Tuesday, August 28, 2007

"Pardon Me...



....but do you have time to talk with me about the Constitution?"

This is what I was asked not once, not twice, but three times as I wandered around Beverly Hills two Saturdays ago after a haircut. I always treat myself to a Starbucks after getting clipped. Who knew that I was walking into a petition-wielding hornet's nest. I watched these folks ambushing passerbys with the precision of Lee Harvey Oswald in Dealey Plaza. They found plenty of pigeons, most of them unsuspecting tourists who probably thought they could trade their signatures for a "Wheel of Fortune" taping.

Did I have time to talk about the Constitution? Yes.

Did I talk about the Constitution?

Well, I exercised my right to say no. And that is in the Constitution.

I know these folks are well meaning, but they have to realize that there are a variety of opinions out among the population. And there is no black or white when it comes to political opinions. They are all gray.

So, I take the path of least resistance. When somebody stops me with one of these causes, I take Nancy Reagan's old advice.

I just say no.

In this crazy country of ours, it is getting easy and easier to do so. I find myself almost adopting a personal "laissez faire" attitude to the nuts around me. I don't want to be the one having to extend myself because of somebody else's lack of common sense.
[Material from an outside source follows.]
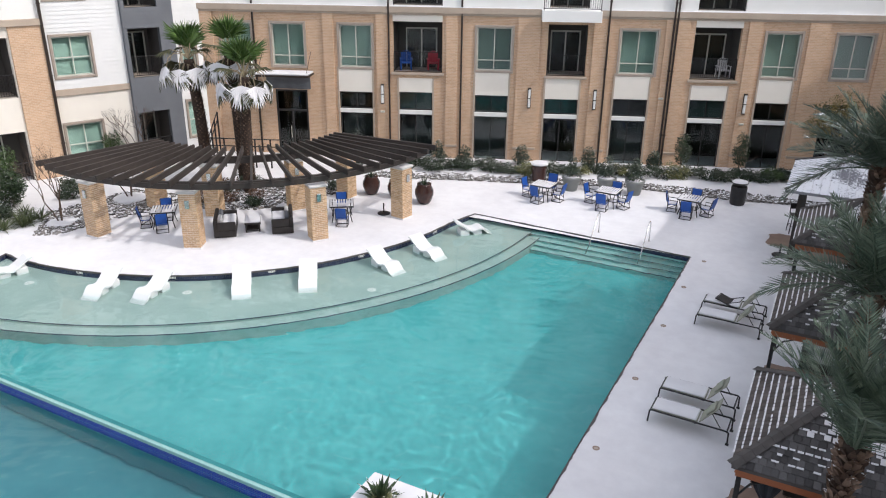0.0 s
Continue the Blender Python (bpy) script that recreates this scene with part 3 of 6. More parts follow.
def window_unit(m, u0, u1, z0, z1, y, frame_mat, glass_mat, blind_mat, cols=2, rows=(0.3,), fw=0.07, label="", trim=None, sill=None, back=0.14):
    """A window in an opening: frame, mullions, one pane to a field, a blind behind."""
    count["window"] += 1
    w = thing("window_%d" % count["window"], label, "window", m, kind="structure")
    f = Mesh().box(u0, u0 + fw, y - 0.03, y + 0.06, z0, z1).box(u1 - fw, u1, y - 0.03, y + 0.06, z0, z1)
    f.box(u0 + fw, u1 - fw, y - 0.03, y + 0.06, z1 - fw, z1).box(u0 + fw, u1 - fw, y - 0.03, y + 0.06, z0, z0 + fw)
    part("window_frame", f, frame_mat, w)
    us = [u0 + fw + (u1 - u0 - 2 * fw) * i / cols for i in range(cols + 1)]
    zs = [z0 + fw] + [z0 + (z1 - z0) * r for r in rows] + [z1 - fw]
    for u in us[1:-1]:
        part("mullion", Mesh().box(u - 0.024, u + 0.024, y - 0.025, y + 0.05, z0 + fw, z1 - fw, c=0.006), frame_mat, w)
    for z in zs[1:-1]:
        part("transom", Mesh().box(u0 + fw, u1 - fw, y - 0.022, y + 0.047, z - 0.026, z + 0.026, c=0.006), frame_mat, w)
    for i in range(cols):
        for j in range(len(zs) - 1):
            p = part("pane", Mesh().box(us[i] + 0.005, us[i + 1] - 0.005, y + 0.012, y + 0.02, zs[j] + 0.005, zs[j + 1] - 0.005), glass_mat, w)
            p.visible_shadow = False
    if blind_mat is not None:
        b = Mesh()
        n = max(4, int((z1 - z0) / 0.06))
        for k in range(n):
            z = z0 + (z1 - z0) * k / n
            b.add([(u0 + 0.02, y + back, z), (u1 - 0.02, y + back, z), (u1 - 0.02, y + back + 0.025, z + (z1 - z0) / n), (u0 + 0.02, y + back + 0.025, z + (z1 - z0) / n)], [(0, 1, 2, 3)])
        part("blind", b, blind_mat, w, raw=True)
    if trim is not None:
        t = 0.11
        part("trim", Mesh().box(u0 - t, u0 + 0.008, y - 0.16, y - 0.02, z0 - t, z1 + t, c=0.01).box(u1 - 0.008, u1 + t, y - 0.16, y - 0.02, z0 - t, z1 + t, c=0.01).box(u0 + 0.008, u1 - 0.008, y - 0.158, y - 0.02, z1 - 0.008, z1 + t, c=0.01).box(u0 + 0.008, u1 - 0.008, y - 0.158, y - 0.02, z0 - t, z0 + 0.008, c=0.01), trim, w)
    if sill is not None:
        part("window_sill", Mesh().box(u0 - 0.08, u1 + 0.08, y - 0.26, y - 0.02, z0 - 0.12, z0, c=0.012), sill, w)
    return w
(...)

Take, for instance, my flight back to LA from Dallas three weeks ago. I was hanging around the gate waiting for my upgrade to not clear. I saw him first at the desk. It was a young African-American guy, probably in his mid 20s. He must have been 7 feet tall. I thought perhaps that he was a player in the NBA. But, he was wearing a real team jersey, and I figured somebody like Kobe Bryant doesn't actually wear part of his uniform out in public. I got to board before him, which then definitively classified his "nobody" status.

While I didn't get kicked up to first class, my American Airlines Platinum rank did merit my occupancy of the next best thing: an exit row seat on the aisle. Mucho leg room and, as long as you are wary of beverage carts, plenty of aisle stretch out space. I immediately put in my Earplanes and opened my book. My "leave me alone" facade. I did not keep track of where Stretch Cunningham was.

Then came the announcement.

"We have a passenger who's in a middle seat and he is seven feet tall."

Yeah, so, I thought.

"We're going to be looking for a passenger who's in an exit row seat on the aisle that might be willing to trade."Yeah, so, I thought.

Sure enough. I was target number one for the inquiring flight attendant.

And I pulled out my new favorite card.

No.

I dismissed her quickly and politely. She moved on.

What I really wanted to say is why should I be thoroughly inconvenienced because this idiot didn't have the brainpower to grab an appropriate seat when he booked his flight. It's not like he grew 10 inches in the cab ride coming to DFW. He should have figured this out long ago. The plane is jammed as it is. I had a rough day and I want to get home in as comfortable a fashion as I can.

Bottom line: his stupidity is not going to be my problem.

It's not a moment I was proud of. I'd like to think I can be the best person I can be for my fellow man. There's stuff all over the Bible about that. At the same time, there's another adage that is proving to be more and more true in the mixed up United States.

No good deed goes unpunished.

I felt better when I realized that nobody else gave up their exit row seats either. The plane's takeoff was delayed until Joe Amazon could be accommodated. He refused to take another flight. But, he did somehow wind up with another aisle seat and his legs stretched out another two rows forward. Anyone trying to use the rest room had to use a sherpa to climb over him.

It would have been easier to say yes.

We all said no.

Sorry.

Dinner last night: Back in LA for a turkey burger at the Cheesecake Factory.

1 comment:

Anonymous said...

No, you can't talk to me about anything. Just ask the bozos I snub when they try to ambush me outside Whole Foods. You know where you can stick your clipboard and petition.